I own a HTC Desire S mobile phone which almost holds my entire music collection on the 32GB micro SD card. So far so good. However, I consider the sound quality of this device using my Grado SR60i headphones pretty bad.
 
I wonder whether connecting it through bluetooth to bluetooth headphones, might improve the sound. After all, bluetooth is a digital connection, isn't it? So in theory this should bypass the internal dac and amp of the HTC and use the (better?) dac and amp in the headphones. Is this correct? If so, any advice considering the headphones is very welcome.
 
An even better option would be to connect it to an portable headphone dac/amp and then use my Grado's again. However Android 2.3 does not support that over USB and I doubt that HTC will upgrade this device (made in 2011!) to ICS. Apparently there are no portable dac/amps using a bluetooth connection, are there?
 
Looking forward to hearing your thoughts about this.
 
Wouter 
 
Jan 14, 2012 at 6:24 PM Post #2 of 3
Blutooth decreases the sound quality. It will also decrease the battery life.  I had the original Grado SR60 and didn't like it.
 
Try getting some other headphones with a cord. If you still don't like the sound quality, then get an mp3 player. The $35 Sandisk Clip+ 4GB has great sound quality and a micro SDHC card slot, so you can add a card up to 32GB. A 32GB card is only around $35, while a 16GB card is around $18.
 
Jan 16, 2012 at 2:12 AM Post #3 of 3
Thanks JK1, could you please help me understand why bluetooth decreases sound quality?
If the A2DP bluetooth profile is used, there should be more than enough bandwith available to stream high quality audio.
Since the connection itself is digital, the sound quality should depend on the quality of the components in the bluetooth headphones (dac/amp), providing the dac/amp of the source device is bypassed.
 
If the dac and amp in the source component are not bypassed and the actual analog output is being converted into a digital bluetooth signal again, then I can very well imagine that the sound quality decreases.
But what would be the point in converting a digital audio source to analog and then to digital again for bluetooth transfer?
It seems much more efficient to send the digital audio source directly over bluetooth tot the headphones.

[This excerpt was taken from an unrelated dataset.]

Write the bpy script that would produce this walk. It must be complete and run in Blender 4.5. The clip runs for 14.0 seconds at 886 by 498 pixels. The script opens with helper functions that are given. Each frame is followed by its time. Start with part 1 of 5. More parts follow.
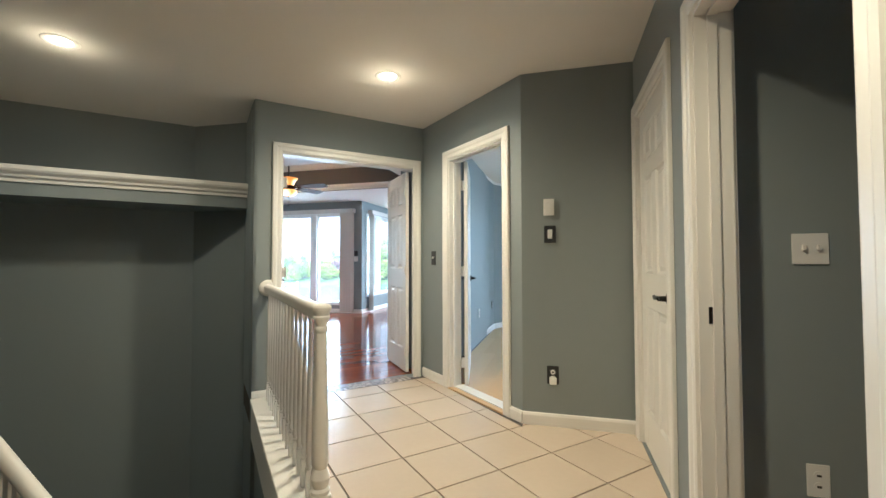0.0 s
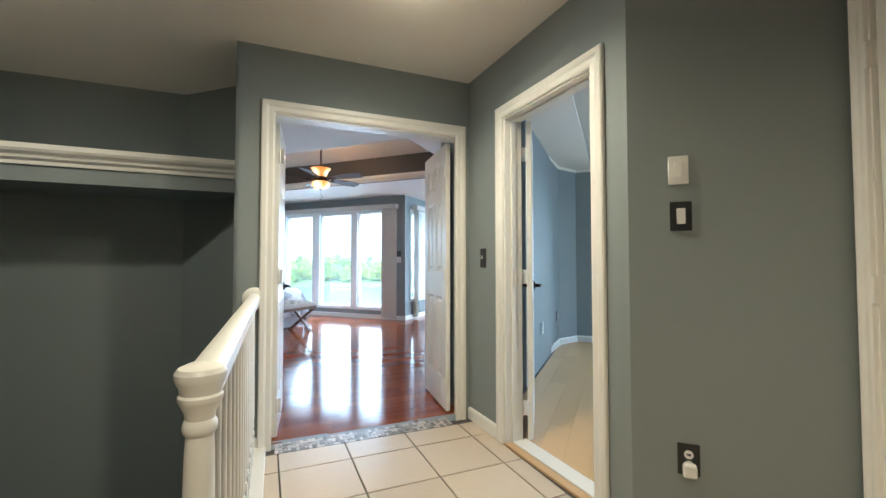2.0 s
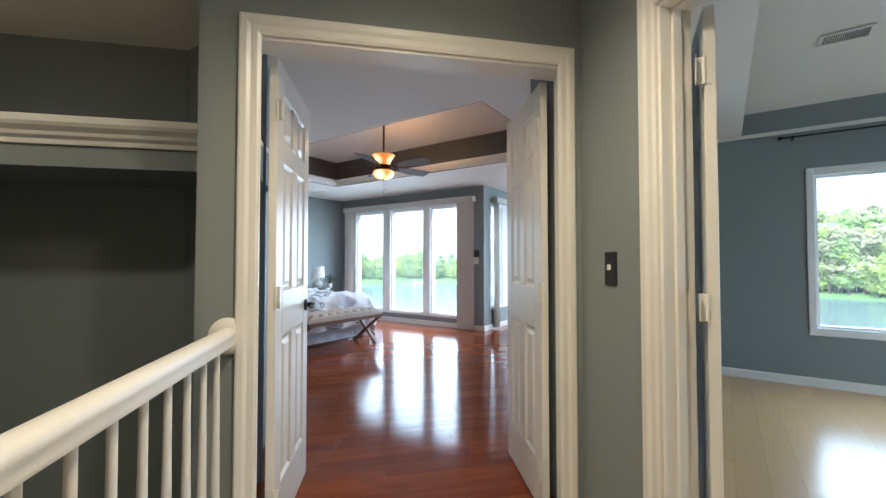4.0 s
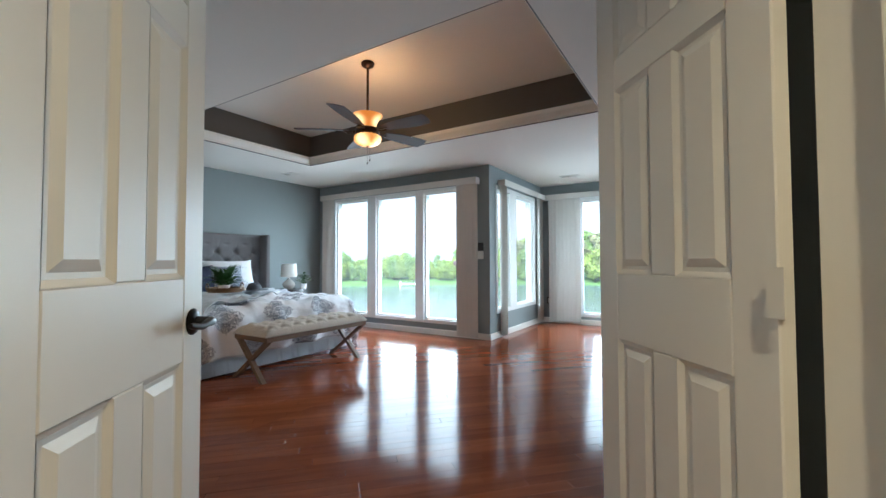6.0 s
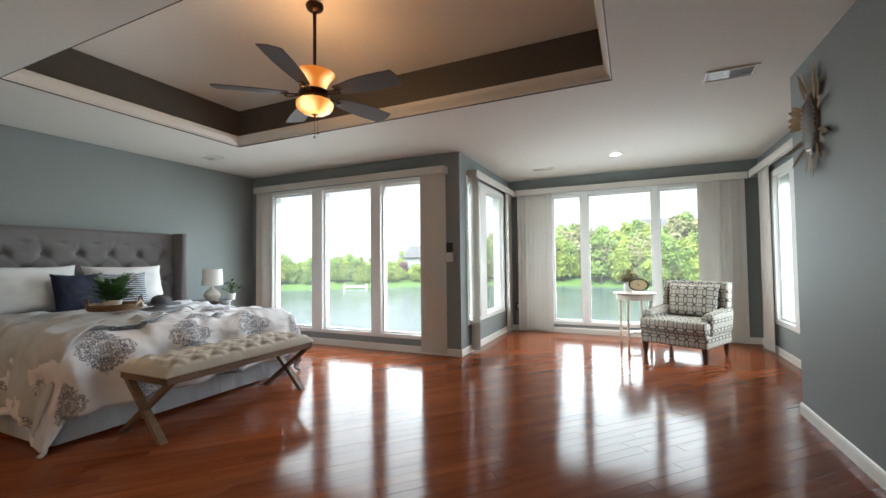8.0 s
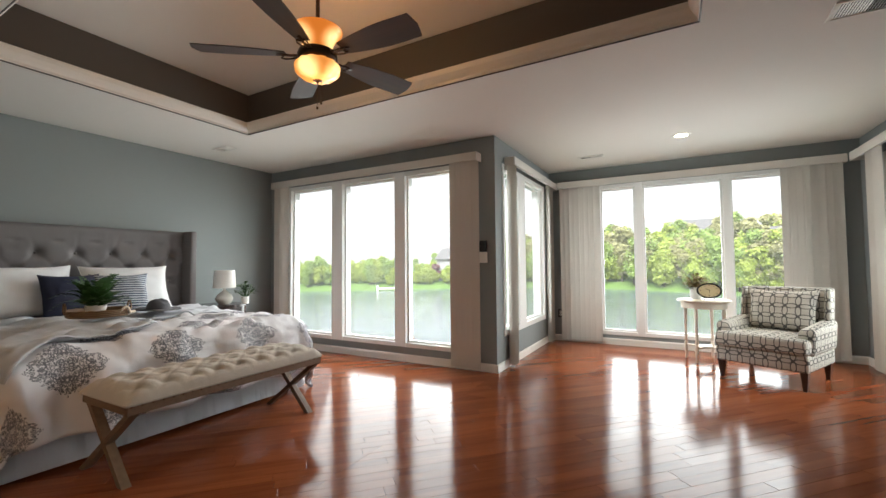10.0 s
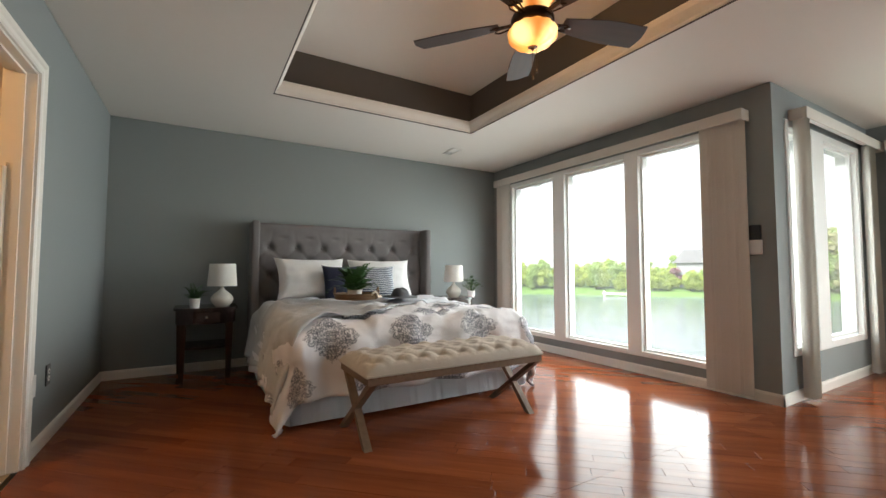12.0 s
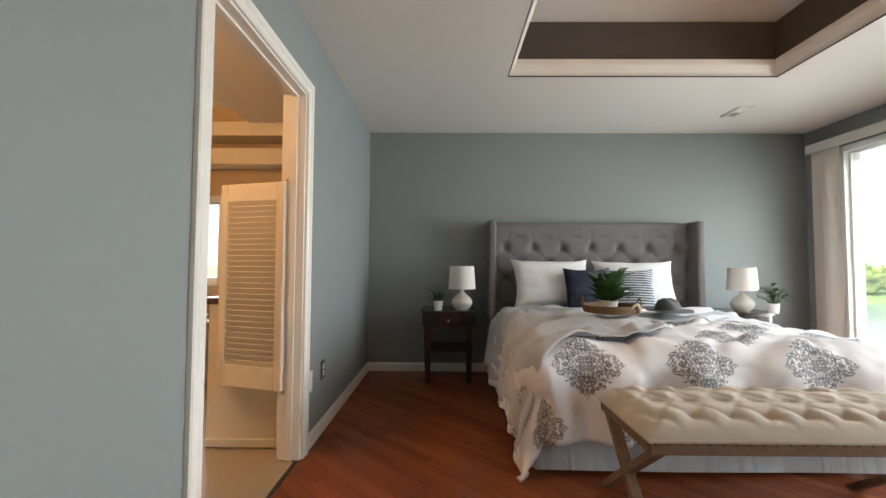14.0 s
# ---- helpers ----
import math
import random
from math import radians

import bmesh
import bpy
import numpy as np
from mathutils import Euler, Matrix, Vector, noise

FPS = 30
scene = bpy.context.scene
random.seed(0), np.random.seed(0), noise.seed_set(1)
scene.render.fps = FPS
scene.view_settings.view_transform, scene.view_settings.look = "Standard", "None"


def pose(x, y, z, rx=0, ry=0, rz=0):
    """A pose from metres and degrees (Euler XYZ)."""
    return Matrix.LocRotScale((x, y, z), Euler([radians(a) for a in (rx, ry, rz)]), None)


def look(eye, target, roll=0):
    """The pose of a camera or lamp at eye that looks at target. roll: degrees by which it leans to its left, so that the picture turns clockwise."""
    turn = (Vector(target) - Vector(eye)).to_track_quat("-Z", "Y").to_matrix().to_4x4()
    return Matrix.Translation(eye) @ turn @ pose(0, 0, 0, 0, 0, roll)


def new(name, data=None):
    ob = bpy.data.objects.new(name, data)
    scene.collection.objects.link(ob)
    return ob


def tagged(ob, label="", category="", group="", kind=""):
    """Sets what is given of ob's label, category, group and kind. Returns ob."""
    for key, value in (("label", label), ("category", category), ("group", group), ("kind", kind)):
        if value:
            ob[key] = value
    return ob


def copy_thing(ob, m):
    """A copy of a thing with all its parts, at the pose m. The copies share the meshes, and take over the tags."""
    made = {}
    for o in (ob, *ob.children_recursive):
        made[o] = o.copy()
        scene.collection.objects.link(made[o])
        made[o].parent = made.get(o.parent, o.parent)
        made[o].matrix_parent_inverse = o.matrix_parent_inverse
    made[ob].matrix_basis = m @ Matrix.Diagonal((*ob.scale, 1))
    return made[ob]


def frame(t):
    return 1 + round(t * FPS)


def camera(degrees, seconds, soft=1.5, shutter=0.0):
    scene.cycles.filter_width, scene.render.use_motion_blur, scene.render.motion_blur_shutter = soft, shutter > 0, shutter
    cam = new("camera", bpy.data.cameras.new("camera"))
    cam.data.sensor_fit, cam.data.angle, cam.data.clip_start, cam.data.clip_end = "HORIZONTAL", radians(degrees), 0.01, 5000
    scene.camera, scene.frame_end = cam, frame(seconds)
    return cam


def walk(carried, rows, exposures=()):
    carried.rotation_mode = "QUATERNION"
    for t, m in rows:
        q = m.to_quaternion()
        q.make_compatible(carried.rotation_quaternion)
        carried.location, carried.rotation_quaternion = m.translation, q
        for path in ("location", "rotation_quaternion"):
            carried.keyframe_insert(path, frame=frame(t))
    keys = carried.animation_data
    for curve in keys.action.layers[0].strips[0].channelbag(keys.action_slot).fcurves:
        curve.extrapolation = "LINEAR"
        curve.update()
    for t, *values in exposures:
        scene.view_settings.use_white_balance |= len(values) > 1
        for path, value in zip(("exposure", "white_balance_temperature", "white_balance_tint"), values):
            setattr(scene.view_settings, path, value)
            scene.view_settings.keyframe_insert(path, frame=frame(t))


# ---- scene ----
cam = camera(94.1, 14.0)
PATH = [
    (0, (0.164, 0.056, 1.12), (-0.374, 1.981, 1.181), -0.1),
    (0.5, (0.114, 0.29, 1.105), (-0.452, 2.208, 1.168), -0.0),
    (1, (0.037, 0.554, 1.102), (-0.582, 2.455, 1.167), 0.0),
    (1.5, (-0.039, 0.82, 1.111), (-0.727, 2.697, 1.173), -0.2),
    (2, (-0.125, 1.094, 1.12), (-0.906, 2.934, 1.187), -0.0),
    (2.5, (-0.221, 1.349, 1.126), (-1.1, 3.145, 1.193), 0.1),
    (3, (-0.333, 1.629, 1.147), (-1.306, 3.375, 1.216), -0.0),
    (3.5, (-0.445, 1.869, 1.134), (-1.509, 3.561, 1.205), 0.1),
    (4, (-0.611, 2.111, 1.185), (-1.738, 3.762, 1.24), 0.0),
    (6.5, (-1.628, 3.203, 1.077), (-2.638, 4.928, 1.142), -0.4),
    (7, (-1.8, 3.362, 1.098), (-2.695, 5.15, 1.151), -0.4),
    (9.5, (-2.335, 4.118, 1.121), (-3.151, 5.943, 1.191), -0.7),
    (10, (-2.357, 4.251, 1.104), (-3.331, 5.996, 1.182), -0.5),
    (10.5, (-2.372, 4.31, 1.084), (-3.548, 5.926, 1.166), -0.4),
    (11, (-2.418, 4.376, 1.057), (-3.798, 5.82, 1.147), -0.3),
    (11.5, (-2.464, 4.418, 1.032), (-4.029, 5.659, 1.129), -0.2),
    (12, (-2.559, 4.486, 1.007), (-4.28, 5.5, 1.108), -0.0),
    (12.5, (-2.648, 4.559, 1.015), (-4.491, 5.328, 1.115), 0.1),
    (13, (-2.77, 4.562, 1.019), (-4.698, 5.085, 1.111), 0.3),
    (13.5, (-2.938, 4.534, 1.021), (-4.919, 4.794, 1.113), 0.3),
    (14, (-3.161, 4.531, 1.061), (-5.159, 4.513, 1.146), 0.3),
]
walk(cam, [(t, look(eye, target, roll)) for t, eye, target, roll in PATH], [(0.0, 3.2, 4750, 4), (2.5, 2.98, 4650, 3), (4.0, 2.70, 4950, 6), (6.5, 2.36, 5250, 2), (9.5, 2.17, 6450, 11), (12.5, 2.45, 6450, 9), (14.0, 2.72, 6350, 10)])

# ---- light ----
world = bpy.data.worlds.new("world")
scene.world = world
world.use_nodes = True
wn = world.node_tree
wn.nodes.clear()
w_out = wn.nodes.new("ShaderNodeOutputWorld")
w_bg = wn.nodes.new("ShaderNodeBackground")
w_sky = wn.nodes.new("ShaderNodeTexSky")
w_sky.sky_type = "NISHITA"
w_sky.sun_disc = False
w_sky.sun_elevation = radians(50)
w_sky.sun_rotation = radians(200)
w_sky.air_density, w_sky.dust_density, w_sky.ozone_density = 1.0, 4.0, 1.0
# a bright overcast: the clear sky greyed by cloud
w_mix = wn.nodes.new("ShaderNodeMix")
w_mix.data_type = "RGBA"
w_mix.inputs["Factor"].default_value = 0.9
# an overcast sky is three times as bright overhead as at the horizon
w_tc = wn.nodes.new("ShaderNodeTexCoord")
w_sep = wn.nodes.new("ShaderNodeSeparateXYZ")
w_rise = wn.nodes.new("ShaderNodeMapRange")
w_rise.inputs["To Min"].default_value, w_rise.inputs["To Max"].default_value = 5.0, 9.5
wn.links.new(w_tc.outputs["Generated"], w_sep.inputs[0])
wn.links.new(w_sep.outputs[2], w_rise.inputs["Value"])
w_tint = wn.nodes.new("ShaderNodeCombineColor")
for k in range(3):
    wn.links.new(w_rise.outputs[0], w_tint.inputs[k])
wn.links.new(w_tint.outputs[0], w_mix.inputs["B"])
wn.links.new(w_sky.outputs[0], w_mix.inputs["A"])
wn.links.new(w_mix.outputs["Result"], w_bg.inputs[0])
w_bg.inputs[1].default_value = 0.06
wn.links.new(w_bg.outputs[0], w_out.inputs[0])
sun_data = bpy.data.lights.new("sun", "SUN")
sun_data.energy, sun_data.angle, sun_data.color = 3.2, radians(40), (1.0, 0.96, 0.9)
sun = new("sun", sun_data)
sun.matrix_world = look((0, -20, 30), (0, -3, 10))


def can_lamp(x, y, z, watts, warm=(1.0, 0.71, 0.38), cone=118):
    """A downlight's lamp; with no cone, an extra one below to brighten the ceiling."""
    d = bpy.data.lights.new("downlight_bulb", "SPOT" if cone else "POINT")
    d.energy, d.color, d.shadow_soft_size = watts, warm, 0.05
    if cone:
        d.spot_size, d.spot_blend = radians(cone), 0.9
    ob = new("downlight_bulb", d)
    ob.matrix_world = look((x, y, z), (x, y, z - 1))
    return ob


def window_light(name, m, s0, s1, z0, z1, watts):
    """An added area lamp in a window's opening, standing in for skylight, tilted as the sky lies above."""
    d = bpy.data.lights.new(name, "AREA")
    d.shape, d.size, d.size_y = "RECTANGLE", s1 - s0, z1 - z0
    d.energy, d.color = watts, (0.95, 1.0, 0.99)
    d.spread = radians(135)
    ob = new(name, d)
    ob.matrix_world = m @ Matrix.Translation(((s0 + s1) / 2, 0.13 + 0.22 * (z1 - z0), (z0 + z1) / 2)) @ Matrix.Rotation(radians(-64), 4, "X")
    return ob


# ---- materials ----
def nodes_of(m):
    nt = m.node_tree
    return nt, nt.nodes["Principled BSDF"]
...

Yet I'm not a technical specialist, so I simply don't know. I would like to understand though.
 
Thanks for the advice about the Clip+, however I like the user interface of the HTC and I doubt that I can find my way that easy through 3500 songs on a Clip+ .. I also doubt that other headphones on the HTC will make much of a difference, as I am perfectly happy with the Grado SR60i's on our iPad2, iPod touch and Squeezebox touch/Cambridge Audio 650A amp. I also tried my Sennheiser PX100 headphones on the HTC with the same disappointing results.